I disagree with Turley regarding the last part, as I explained in today’s earlier post. Stone was targeted as part of a “Get Trump” plot, and the President had good reason to feel responsible.Trump had the power to release Stone immediately, and his decision to do so is ethically defensible, though there are legitimate reasons to object to it as well.
Turley’s conclusion is sound: “There is plenty to criticize in this move by Trump without pretending it was a pristine power besmirched by a rogue president….Nevertheless, compared to other presidents, his commutation of Stone is not even a distant contender for ‘the most corrupt and cronyistic act’ of clemency.”
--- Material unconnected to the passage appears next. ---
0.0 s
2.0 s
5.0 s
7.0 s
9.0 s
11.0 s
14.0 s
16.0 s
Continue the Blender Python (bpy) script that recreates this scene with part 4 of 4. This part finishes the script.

Boy. Mitt Romney is just the worst. What a stuffed shirt. And not the sharpest pencil in the drawer, either.
Has it occurred to these people to not exaggerate?
Well done to both you and Prof. Turley. I agree with both of you completely.
I have little meaningful to add, except the observation that this is ever more evidence, as if it were necessary, of how untrustworthy the media and commentariat have become. We should be seeing at least several articles like Turley’s pointing out the historical hyperbole of those convinced that everything Trump does is always accurately labeled “the worst.” The bias of Toobin and Romney has made them even more stupid than they already were, which is to say, so stupid their comments have negative value to any debate.
Both Toobin and Romney would make us all smarter by simply keeping their comments to themselves.